> TASK INSTRUCTIONS
Without the pictures, return each record as it appears.

(Scene script records)
━━━━━━━━━━━━━━━━━━━━━━━━━━━━━━
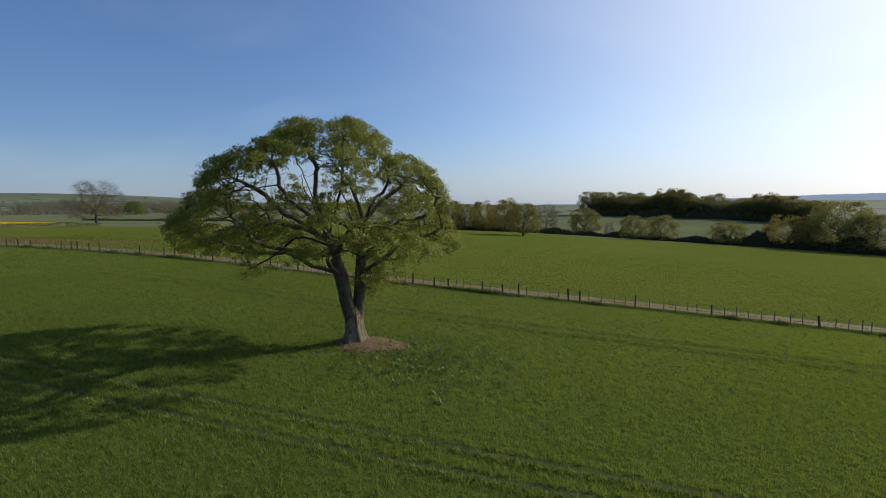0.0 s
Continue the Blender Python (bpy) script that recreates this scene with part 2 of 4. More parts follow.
def mix(n, l, fac, a, b):
    x = n.new("ShaderNodeMix")
    x.data_type = "RGBA"
    for sock, v in ((x.inputs[0], fac), (x.inputs[6], a), (x.inputs[7], b)):
        if isinstance(v, (tuple, list)):
            sock.default_value = (*v, 1)
        elif isinstance(v, (int, float)):
            sock.default_value = v
        else:
            l.new(v, sock)
    return x.outputs[2]


def bump(n, l, b, fac, strength, distance):
    u = n.new("ShaderNodeBump")
    u.inputs["Strength"].default_value, u.inputs["Distance"].default_value = strength, distance
    l.new(fac, u.inputs["Height"])
    l.new(u.outputs[0], b.inputs["Normal"])


def rough_stuff(name, a, b_, c, fine, coarse, rough=0.85, relief=0.5, depth=0.05, spec=0.2, stretch=None):
    """Two tones mixed by fine grain, and a third in coarse patches, with relief from the grain."""
    m, n, l, b = shader(name, rough, spec)
    f1 = noise_fac(n, l, fine, 5, 0.65, 0.3, 0.7, stretch)
    f2 = noise_fac(n, l, coarse, 3, 0.5, 0.42, 0.68)
    l.new(mix(n, l, f2, mix(n, l, f1, a, b_), c), b.inputs["Base Color"])
    if relief:
        bump(n, l, b, f1, relief, depth)
    return m


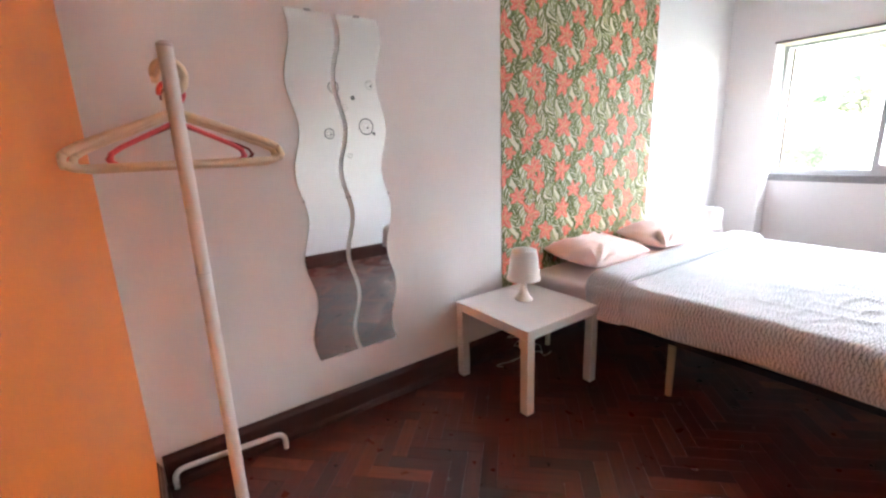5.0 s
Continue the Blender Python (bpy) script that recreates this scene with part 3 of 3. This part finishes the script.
def pillow(label, m, seed, tilt):
    """A soft pillow: a swollen cushion with drawn-in sides, pointed corners and creases running in from them."""
    L, W, H, n = 0.66, 0.41, 0.165, 44
    b_ = bmesh.new()
    shell = {}
    for side in (1, -1):
        for i in range(n + 1):
            for j in range(n + 1):
                u, v = -1 + 2 * i / n, -1 + 2 * j / n
                edge = i in (0, n) or j in (0, n)
                if side == -1 and edge:
                    shell[side, i, j] = shell[1, i, j]
                    continue
                x = u * L / 2 * (1 - 0.07 * (1 - v * v) * abs(u) ** 3)
                y = v * W / 2 * (1 - 0.09 * (1 - u * u) * abs(v) ** 3)
                swell = (max(0, 1 - u * u) ** 0.45) * (max(0, 1 - v * v) ** 0.45)
                cr = math.hypot(abs(u) - 1, abs(v) - 1)
                ang = math.atan2(1 - abs(v), 1 - abs(u) + 1e-6)
                crease = math.sin(ang * 11 + seed + 3 * noise.noise(Vector((u * 2, v * 2, seed)))) * 0.021 * math.exp(-((cr - 0.42) / 0.36) ** 2)
                fold = 0.010 * noise.noise(Vector((u * 2.4 + seed, v * 2.0, side))) + 0.010 * max(0, 1 - 4 * abs(noise.noise(Vector((u * 2.5 + v, v * 3.4, seed + 5)))))
                z = side * (H * 0.5 * swell * (1.1 if side > 0 else 0.75)) + (crease + fold) * swell ** 0.4 * (1 if side > 0 else 0.3)
                shell[side, i, j] = b_.verts.new((x, y, z + 0.012 * (u * u * v * v)))
    for side in (1, -1):
        for i in range(n):
            for j in range(n):
                b_.faces.new((shell[side, i, j], shell[side, i + 1, j], shell[side, i + 1, j + 1], shell[side, i, j + 1]))
    ob = put("pillow", b_, PILLOW, smooth=True)
    ob.matrix_world = m
    return tagged(ob, label, "pillow", "pink pillows on the bed")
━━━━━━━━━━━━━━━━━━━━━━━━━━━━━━
> ANSWER FOR THE TASK
0.0 s
Continue the Blender Python (bpy) script that recreates this scene with part 2 of 4. More parts follow.
def mix(n, l, fac, a, b):
    x = n.new("ShaderNodeMix")
    x.data_type = "RGBA"
    for sock, v in ((x.inputs[0], fac), (x.inputs[6], a), (x.inputs[7], b)):
        if isinstance(v, (tuple, list)):
            sock.default_value = (*v, 1)
        elif isinstance(v, (int, float)):
            sock.default_value = v
        else:
            l.new(v, sock)
    return x.outputs[2]


def bump(n, l, b, fac, strength, distance):
    u = n.new("ShaderNodeBump")
    u.inputs["Strength"].default_value, u.inputs["Distance"].default_value = strength, distance
    l.new(fac, u.inputs["Height"])
    l.new(u.outputs[0], b.inputs["Normal"])


def rough_stuff(name, a, b_, c, fine, coarse, rough=0.85, relief=0.5, depth=0.05, spec=0.2, stretch=None):
    """Two tones mixed by fine grain, and a third in coarse patches, with relief from the grain."""
    m, n, l, b = shader(name, rough, spec)
    f1 = noise_fac(n, l, fine, 5, 0.65, 0.3, 0.7, stretch)
    f2 = noise_fac(n, l, coarse, 3, 0.5, 0.42, 0.68)
    l.new(mix(n, l, f2, mix(n, l, f1, a, b_), c), b.inputs["Base Color"])
    if relief:
        bump(n, l, b, f1, relief, depth)
    return m


5.0 s
Continue the Blender Python (bpy) script that recreates this scene with part 3 of 3. This part finishes the script.
def pillow(label, m, seed, tilt):
    """A soft pillow: a swollen cushion with drawn-in sides, pointed corners and creases running in from them."""
    L, W, H, n = 0.66, 0.41, 0.165, 44
    b_ = bmesh.new()
    shell = {}
    for side in (1, -1):
        for i in range(n + 1):
            for j in range(n + 1):
                u, v = -1 + 2 * i / n, -1 + 2 * j / n
                edge = i in (0, n) or j in (0, n)
                if side == -1 and edge:
                    shell[side, i, j] = shell[1, i, j]
                    continue
                x = u * L / 2 * (1 - 0.07 * (1 - v * v) * abs(u) ** 3)
                y = v * W / 2 * (1 - 0.09 * (1 - u * u) * abs(v) ** 3)
                swell = (max(0, 1 - u * u) ** 0.45) * (max(0, 1 - v * v) ** 0.45)
                cr = math.hypot(abs(u) - 1, abs(v) - 1)
                ang = math.atan2(1 - abs(v), 1 - abs(u) + 1e-6)
                crease = math.sin(ang * 11 + seed + 3 * noise.noise(Vector((u * 2, v * 2, seed)))) * 0.021 * math.exp(-((cr - 0.42) / 0.36) ** 2)
                fold = 0.010 * noise.noise(Vector((u * 2.4 + seed, v * 2.0, side))) + 0.010 * max(0, 1 - 4 * abs(noise.noise(Vector((u * 2.5 + v, v * 3.4, seed + 5)))))
                z = side * (H * 0.5 * swell * (1.1 if side > 0 else 0.75)) + (crease + fold) * swell ** 0.4 * (1 if side > 0 else 0.3)
                shell[side, i, j] = b_.verts.new((x, y, z + 0.012 * (u * u * v * v)))
    for side in (1, -1):
        for i in range(n):
            for j in range(n):
                b_.faces.new((shell[side, i, j], shell[side, i + 1, j], shell[side, i + 1, j + 1], shell[side, i, j + 1]))
    ob = put("pillow", b_, PILLOW, smooth=True)
    ob.matrix_world = m
    return tagged(ob, label, "pillow", "pink pillows on the bed")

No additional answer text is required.